Mustafa Muğlalı Paşa 1947 de emekli olduktan sonra, Meclis Araştırma komisyonu tarafından dava açılır. 1943 yılının şartlarını dikkate alınmadan, 1947 senesi koşullarında yapılan bu alçak yargılama karşısında, Muğlalı Paşa bütün sorumluluğun kendisine ait olduğunu söyler. ‘Subaylara emri ben verdim, onların her hangi bir suçu yoktur. Ülke menfaatlerini korumak suçsa, bütün suç benim’ der, Muğlalı Paşa. Hakimin ‘ Ya emrinizi yerine getirmeselerdi ne yapardınız? Diye sorusuna Paşa sert bir şekilde ‘ O eşkıyaları kendim vururdum’ yanıtını verir. Muğlalı paşaya önce idam cezası daha sonra 20 yıl hapis cezasına çarptırılır. Bu durum Muğlalı Paşanın çok ağırına gider . Hayatını vatanı için mücadelede ortaya koyan mümtaz asker, kürt kökenli seçmenlerin oyları için feda edilişinin bir senaryosu olur. Bu duruma dayanamayan Mustafa Muğlalı Paşa 11 Aralık 1951 de cezaevinde ölür.
Askeri Yargıtay Paşa için verilen kararı bozar. Yeniden duruşma yapılır. İade-i itibar edilip Mustafa Muğlalı Paşanın büstü, Genelkurmay binasında Türk Komutanlar heykelleri arasında layık olduğu yeri alır.

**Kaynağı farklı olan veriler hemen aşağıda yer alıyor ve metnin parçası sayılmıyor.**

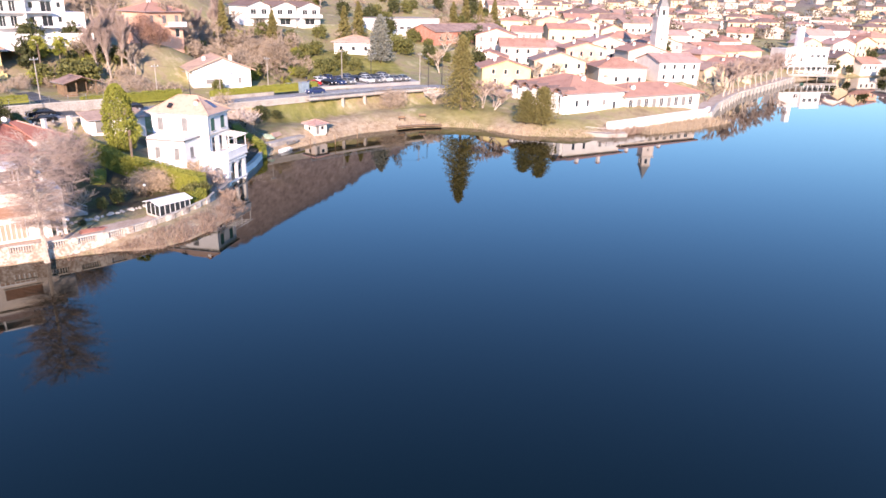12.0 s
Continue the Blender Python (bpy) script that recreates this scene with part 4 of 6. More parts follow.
for k in range(3):
    part("balcony", boxes((0.0, 12.6 - 0.8 * k, -1.7 - 0.25 * (2 - k), 0, 0.3 + 3.0 * k, 0.5 + 3.0 * k)), WHITE, apt)
    railing(apt, [(0.05, -1.65 - 0.25 * (2 - k), 0.5 + 3.0 * k), (12.5 - 0.8 * k, -1.65 - 0.25 * (2 - k), 0.5 + 3.0 * k), (12.5 - 0.8 * k, 0, 0.5 + 3.0 * k)], 0.95, 0.3, DARKMETAL)
part("divider", boxes((6.4, 6.6, -1.6, 0, 0.5, 9.3)), WHITE, apt)
part("awning", boxes((1.0, 6.0, -1.5, 0, 8.9, 9.0)), TILERED, apt, "faded red awning")
part("podium", boxes((-3, 18, -6, 0, -4, -1.6), (15, 19, 0, 8, -2, 3.4)), WHITE, apt)
part("podium_parapet", boxes((-3, 18, -6, -5.8, -1.6, -0.7)), WHITE, apt)


def boxy(x, y, z, ang, w, d, label, wall, h=8.0):
    """Brick or plaster apartment house with a low brown hip roof, slit windows and white balconies at one side."""
    e = house(x, y, z, ang, w, d, h, "hip", 1.7, wall, TILEBROWN, label, [("f", w * 0.16, h - 2.2, 0.6, 1.5, "open"), ("f", w * 0.64, h - 4.6, 0.6, 1.4, "plain"), ("f", w * 0.2, h - 4.8, 0.6, 1.4, "open"), ("r", d * 0.2, h - 2.3, 0.7, 1.6, "open"), ("r", d * 0.75, h - 4.8, 0.7, 1.5, "open"), ("f", w * 0.86, 0.4, 0.6, 1.4, "open")], 0.55, [(w * 0.6, d * 0.4, h + 0.9, 0.8, 0.6, BRICKRED)], "apartment_house", "apartment house", "orange apartment houses", 3.0)
    for k in range(2):
        z0 = h - 3.4 - 2.9 * k
        b = part("balcony", boxes((w, w + 1.8, d * 0.35, d * 0.95, z0, z0 + 0.15), (w + 1.68, w + 1.8, d * 0.35, d * 0.95, z0 + 0.15, z0 + 1.0), (w, w + 1.68, d * 0.35, d * 0.35 + 0.12, z0 + 0.15, z0 + 1.0)), PAINTWHITE, e)
        part("balcony_door", boxes((w + 0.004, w + 0.05, d * 0.45, d * 0.85, z0 + 0.15, z0 + 2.4)), GLASS, b)
    return e


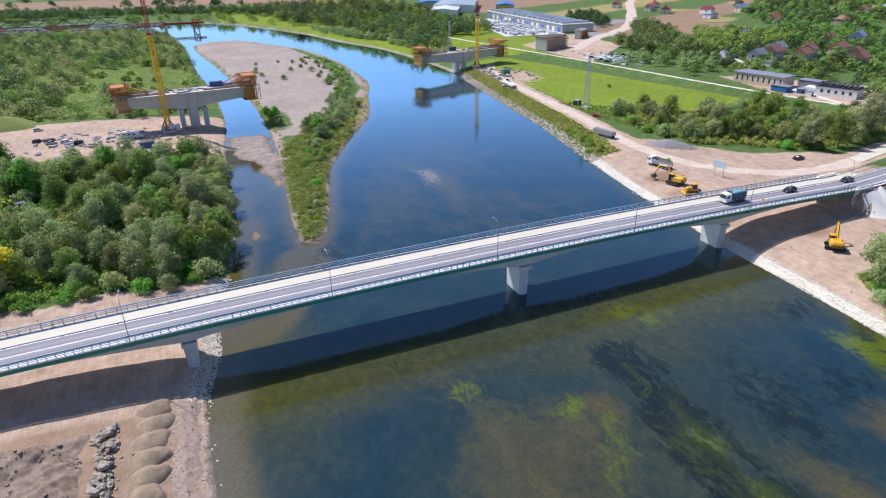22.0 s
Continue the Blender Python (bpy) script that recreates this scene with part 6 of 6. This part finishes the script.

Muğlalı Paşam siyasetin kurbanı olur. Tıpkı Silivri’de aylarca tutuklu olarak kalan, kanıtsız, delilsiz, suçsuz yatan , değerli komutanların uğradığı haksızlıklar gibi. Gün gelecek bu komutanlarında itibarları iade edilecek amma, bir konunun iyi bilinmesi gerek, ne siyaset askeri teamüllere karışmalı, nede asker siyasetin oyunu olmamalı, diye bir sözüm geldi söyledim hem nalına hem mıhına.